**Problem**
Set down, please, exactly the lines below that run from the line with "made[ob].matrix_basis = m" to the line with "scene.view_settings.keyframe_insert(path, frame=frame(t))", both lines included.
==*==
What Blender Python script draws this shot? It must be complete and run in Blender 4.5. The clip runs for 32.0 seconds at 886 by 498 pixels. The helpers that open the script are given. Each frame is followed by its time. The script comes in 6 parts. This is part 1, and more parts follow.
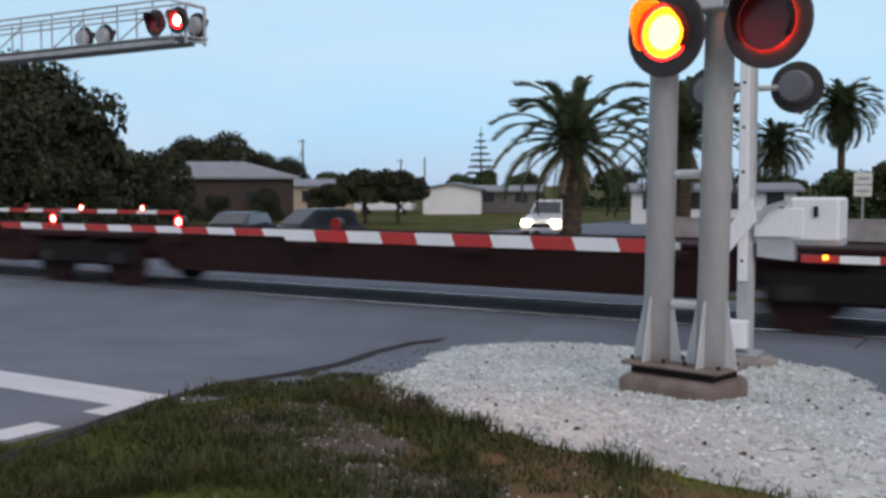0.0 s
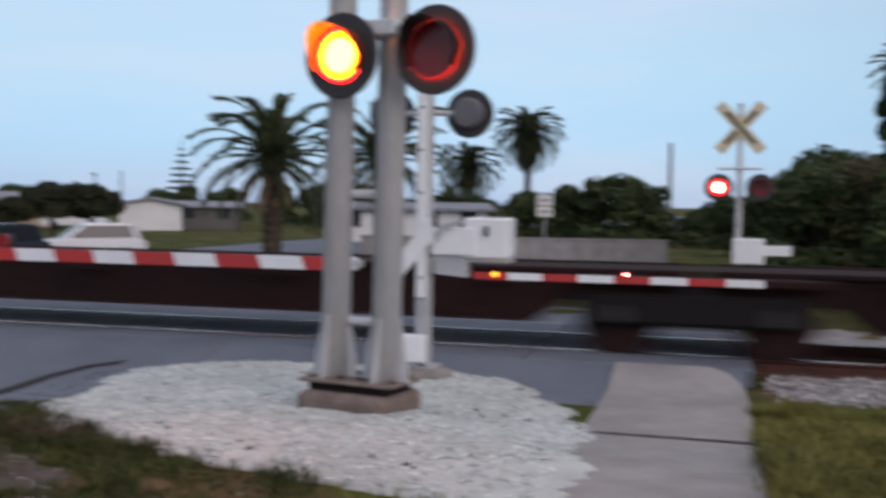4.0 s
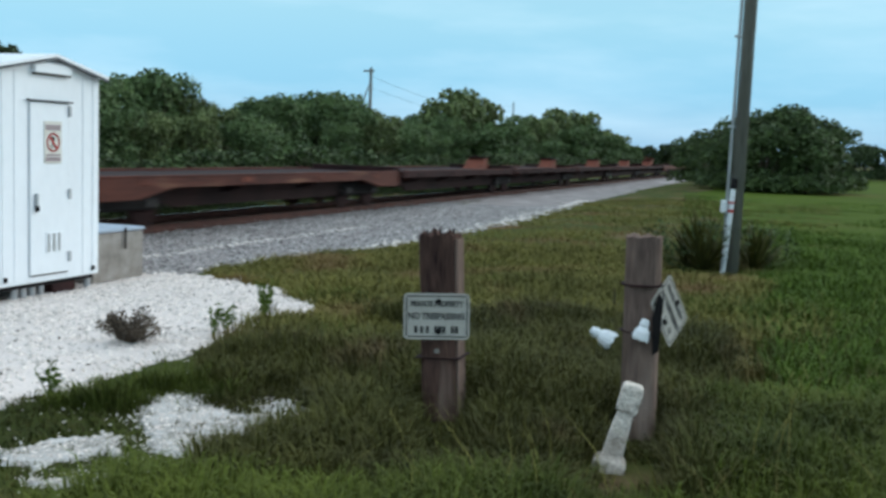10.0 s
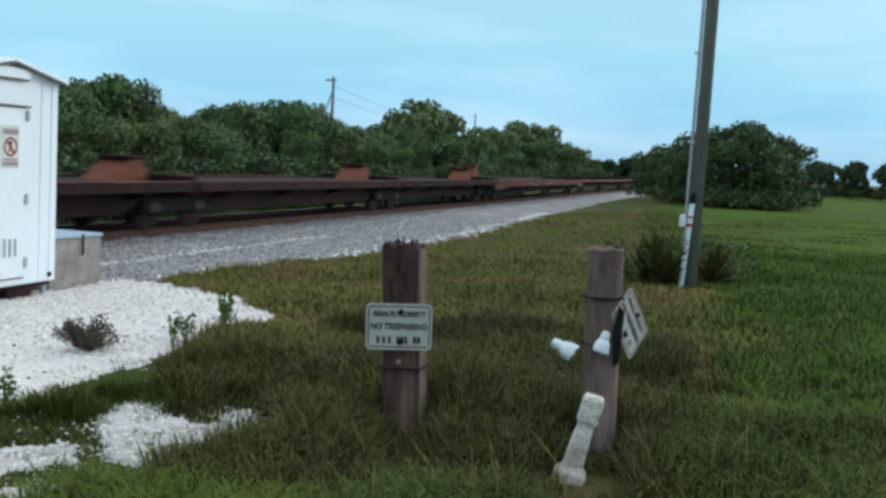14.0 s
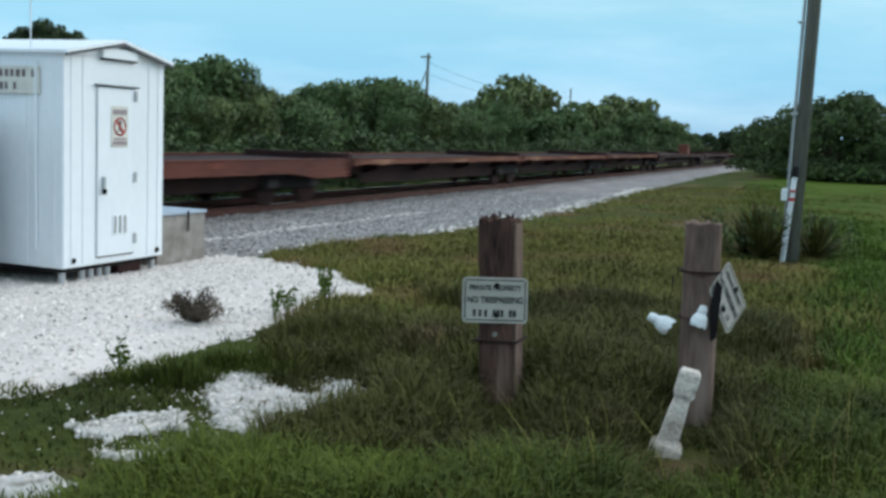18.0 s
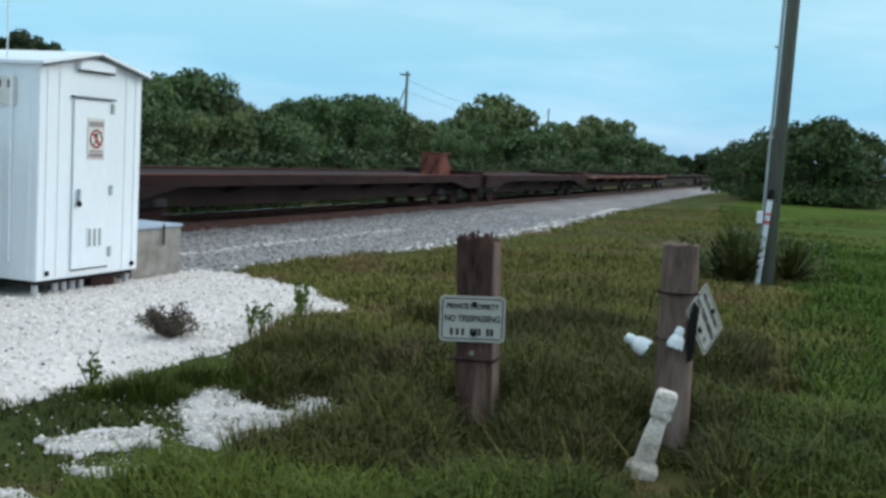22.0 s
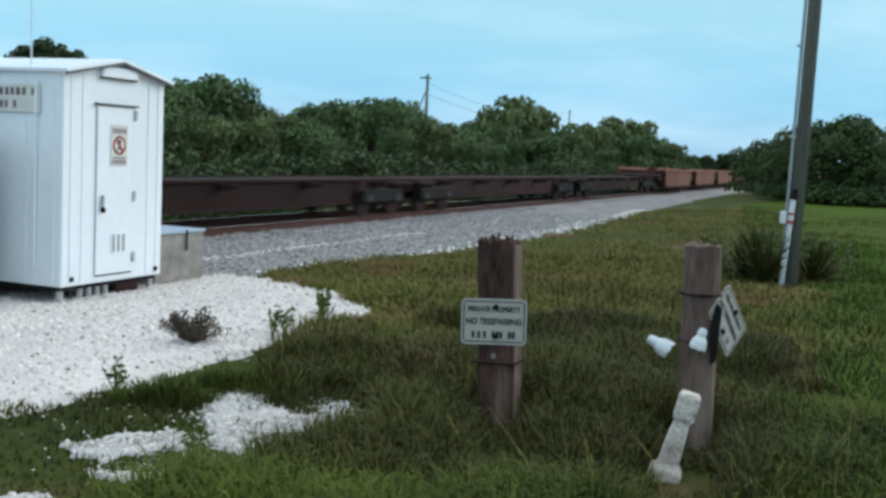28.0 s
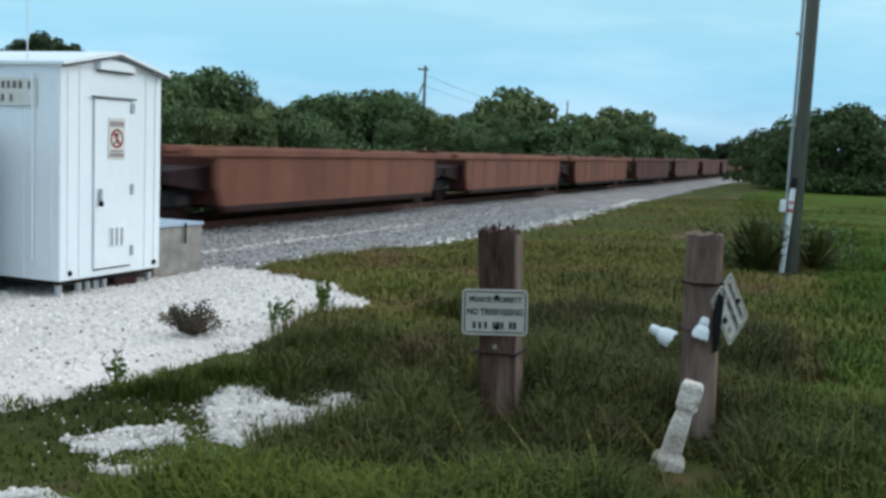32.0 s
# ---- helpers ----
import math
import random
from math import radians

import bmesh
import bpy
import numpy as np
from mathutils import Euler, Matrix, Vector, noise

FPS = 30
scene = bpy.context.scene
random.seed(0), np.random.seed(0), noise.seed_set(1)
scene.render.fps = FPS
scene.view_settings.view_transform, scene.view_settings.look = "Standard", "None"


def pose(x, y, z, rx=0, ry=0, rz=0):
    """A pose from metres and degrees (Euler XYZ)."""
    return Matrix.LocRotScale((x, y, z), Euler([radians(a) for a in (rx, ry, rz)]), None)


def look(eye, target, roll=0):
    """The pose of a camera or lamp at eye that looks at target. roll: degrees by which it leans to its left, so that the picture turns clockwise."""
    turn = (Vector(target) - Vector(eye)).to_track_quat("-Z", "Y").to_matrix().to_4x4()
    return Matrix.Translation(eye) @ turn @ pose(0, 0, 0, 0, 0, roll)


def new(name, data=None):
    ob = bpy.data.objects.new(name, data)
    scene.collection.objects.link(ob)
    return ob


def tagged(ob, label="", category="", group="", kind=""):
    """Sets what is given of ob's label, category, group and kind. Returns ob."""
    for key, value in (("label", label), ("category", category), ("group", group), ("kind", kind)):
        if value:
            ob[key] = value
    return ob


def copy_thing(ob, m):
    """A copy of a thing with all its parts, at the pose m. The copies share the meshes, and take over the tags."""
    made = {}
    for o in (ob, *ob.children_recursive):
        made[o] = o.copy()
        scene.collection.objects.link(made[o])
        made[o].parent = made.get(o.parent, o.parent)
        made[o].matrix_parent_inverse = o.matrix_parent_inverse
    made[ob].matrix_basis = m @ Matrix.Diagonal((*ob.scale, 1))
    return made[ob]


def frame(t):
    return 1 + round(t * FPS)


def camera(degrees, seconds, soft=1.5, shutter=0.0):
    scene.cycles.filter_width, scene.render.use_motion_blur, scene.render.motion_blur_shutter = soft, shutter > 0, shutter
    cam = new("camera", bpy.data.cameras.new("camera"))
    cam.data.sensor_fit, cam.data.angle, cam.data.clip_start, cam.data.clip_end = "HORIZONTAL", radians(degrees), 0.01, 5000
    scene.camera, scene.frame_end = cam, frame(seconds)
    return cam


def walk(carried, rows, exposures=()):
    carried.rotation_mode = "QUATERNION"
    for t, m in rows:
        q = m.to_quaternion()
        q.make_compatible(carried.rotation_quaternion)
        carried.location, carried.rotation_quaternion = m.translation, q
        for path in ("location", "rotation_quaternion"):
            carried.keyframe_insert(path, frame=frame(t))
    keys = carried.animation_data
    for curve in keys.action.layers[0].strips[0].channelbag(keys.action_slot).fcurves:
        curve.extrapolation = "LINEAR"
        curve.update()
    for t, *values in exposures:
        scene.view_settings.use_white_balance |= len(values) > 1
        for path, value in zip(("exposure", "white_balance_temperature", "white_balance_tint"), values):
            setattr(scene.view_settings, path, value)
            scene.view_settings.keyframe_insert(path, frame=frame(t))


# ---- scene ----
cam = camera(46.9, 32.0, soft=3.1, shutter=0.9)
PATH = [
    (0.0, pose(-0.105, -0.000, 1.539, 86.44, 0.13, 0.06)),
    (0.5, pose(-0.062, 0.029, 1.539, 86.95, 0.64, 0.15)),
    (1.0, pose(-0.041, 0.031, 1.537, 87.40, 0.57, -0.97)),
    (1.5, pose(-0.039, -0.006, 1.537, 87.24, 0.63, -1.73)),
    (2.0, pose(-0.034, 0.025, 1.543, 87.57, 0.94, -1.26)),
    (2.5, pose(-0.030, -0.007, 1.547, 88.32, 0.84, -1.75)),
    (4.5, pose(0.127, -0.058, 1.550, 86.91, -1.01, -23.43)),
    (5.0, pose(0.098, -0.032, 1.558, 86.60, -0.70, -28.82)),
    (5.1, pose(0.099, -0.044, 1.561, 86.54, -0.60, -29.15)),
    (5.5, pose(0.105, -0.035, 1.574, 86.10, -1.09, -35.00)),
    (6.0, pose(0.05, -0.01, 1.56, 85.90, -1.37, -45.88)),
    (6.5, pose(0.03, 0.0, 1.556, 85.35, -2.05, -58.74)),
    (7.0, pose(0.0, 0.0, 1.555, 84.16, -1.76, -70.62)),
    (7.5, pose(-0.02, 0.0, 1.562, 83.95, -1.40, -80.73)),
    (8.0, pose(0.0, -0.012, 1.562, 84.15, -1.48, -87.90)),
    (8.5, pose(0.021, -0.036, 1.561, 84.49, -2.18, -93.83)),
    (9.0, pose(0.048, -0.048, 1.556, 84.39, -2.37, -98.15)),
    (9.5, pose(0.057, -0.038, 1.556, 84.29, -1.99, -100.79)),
    (10.0, pose(0.037, -0.036, 1.553, 84.48, -2.11, -102.61)),
    (10.5, pose(0.040, -0.036, 1.556, 84.50, -2.13, -103.60)),
    (11.0, pose(0.029, -0.027, 1.553, 84.82, -2.55, -104.27)),
    (11.5, pose(0.035, -0.027, 1.554, 85.17, -2.38, -104.16)),
    (12.0, pose(0.037, -0.028, 1.557, 85.25, -2.38, -103.87)),
    (12.5, pose(0.031, -0.023, 1.552, 85.26, -2.67, -103.51)),
    (13.0, pose(0.028, -0.032, 1.552, 85.15, -2.69, -103.25)),
    (13.5, pose(0.036, -0.026, 1.554, 85.19, -3.00, -104.80)),
    (15.5, pose(-0.002, 0.001, 1.545, 84.51, -2.83, -103.37)),
    (16.0, pose(-0.014, 0.003, 1.556, 84.30, -2.84, -101.20)),
    (16.5, pose(-0.040, 0.007, 1.550, 83.91, -2.70, -100.11)),
    (17.0, pose(-0.021, 0.007, 1.551, 83.49, -2.50, -100.04)),
    (17.5, pose(-0.020, 0.011, 1.550, 82.75, -2.02, -98.74)),
    (18.0, pose(-0.035, 0.004, 1.548, 83.60, -2.40, -99.49)),
    (18.5, pose(-0.013, 0.007, 1.544, 83.41, -1.55, -100.41)),
    (19.0, pose(-0.016, 0.005, 1.548, 83.81, -2.19, -100.50)),
    (19.5, pose(-0.027, 0.003, 1.549, 84.45, -3.05, -100.89)),
    (20.0, pose(-0.012, 0.010, 1.547, 84.43, -2.43, -100.32)),
    (20.5, pose(-0.030, 0.009, 1.552, 84.61, -2.23, -100.33)),
    (21.0, pose(-0.021, 0.010, 1.548, 84.77, -2.49, -100.26)),
    (21.5, pose(-0.019, 0.009, 1.547, 84.67, -2.99, -100.81)),
    (22.0, pose(-0.013, 0.010, 1.547, 84.65, -3.33, -100.73)),
    (22.5, pose(-0.003, 0.015, 1.544, 84.48, -3.00, -100.88)),
    (23.0, pose(-0.000, 0.024, 1.546, 84.36, -3.69, -100.12)),
    (23.5, pose(0.007, 0.024, 1.547, 84.01, -3.76, -99.80)),
    (24.0, pose(0.001, 0.022, 1.546, 84.08, -3.60, -100.30)),
    (24.5, pose(0.000, 0.015, 1.548, 84.18, -3.09, -100.19)),
    (25.0, pose(-0.005, 0.014, 1.547, 83.98, -2.99, -99.73)),
    (25.5, pose(-0.001, 0.019, 1.546, 83.85, -2.84, -99.77)),
    (27.5, pose(-0.005, 0.010, 1.551, 84.25, -2.96, -99.29)),
    (28.0, pose(-0.019, 0.006, 1.550, 84.74, -2.75, -99.55)),
    (28.5, pose(-0.021, 0.008, 1.549, 84.65, -2.80, -100.21)),
    (29.0, pose(-0.020, 0.005, 1.551, 84.51, -2.91, -100.68)),
    (29.5, pose(-0.011, 0.004, 1.549, 84.12, -3.00, -101.54)),
    (30.0, pose(-0.007, 0.013, 1.548, 83.98, -2.72, -101.91)),
    (30.5, pose(0.006, 0.017, 1.545, 83.68, -2.61, -102.27)),
    (31.0, pose(0.002, 0.022, 1.544, 83.77, -2.55, -101.63)),
    (31.5, pose(-0.000, 0.010, 1.546, 84.09, -2.37, -100.27)),
    (32.0, pose(0.013, 0.009, 1.540, 84.28, -2.33, -99.66)),
]
walk(cam, PATH, [(0.0, 0.34, 6800, 23), (2.5, 0.36, 6800, 24), (4.4, 0.26, 6900, 29), (5.3, 0.24, 6900, 30), (6.0, 0.74, 6900, 30), (6.8, 0.74, 6400, 10), (8.3, 0.70, 6250, 6), (9.7, 0.80, 6250, 6), (32.0, 0.80, 6250, 6)])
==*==
**Answer to the exercise**
    made[ob].matrix_basis = m @ Matrix.Diagonal((*ob.scale, 1))
    return made[ob]


def frame(t):
    return 1 + round(t * FPS)


def camera(degrees, seconds, soft=1.5, shutter=0.0):
    scene.cycles.filter_width, scene.render.use_motion_blur, scene.render.motion_blur_shutter = soft, shutter > 0, shutter
    cam = new("camera", bpy.data.cameras.new("camera"))
    cam.data.sensor_fit, cam.data.angle, cam.data.clip_start, cam.data.clip_end = "HORIZONTAL", radians(degrees), 0.01, 5000
    scene.camera, scene.frame_end = cam, frame(seconds)
    return cam


def walk(carried, rows, exposures=()):
    carried.rotation_mode = "QUATERNION"
    for t, m in rows:
        q = m.to_quaternion()
        q.make_compatible(carried.rotation_quaternion)
        carried.location, carried.rotation_quaternion = m.translation, q
        for path in ("location", "rotation_quaternion"):
            carried.keyframe_insert(path, frame=frame(t))
    keys = carried.animation_data
    for curve in keys.action.layers[0].strips[0].channelbag(keys.action_slot).fcurves:
        curve.extrapolation = "LINEAR"
        curve.update()
    for t, *values in exposures:
        scene.view_settings.use_white_balance |= len(values) > 1
        for path, value in zip(("exposure", "white_balance_temperature", "white_balance_tint"), values):
            setattr(scene.view_settings, path, value)
            scene.view_settings.keyframe_insert(path, frame=frame(t))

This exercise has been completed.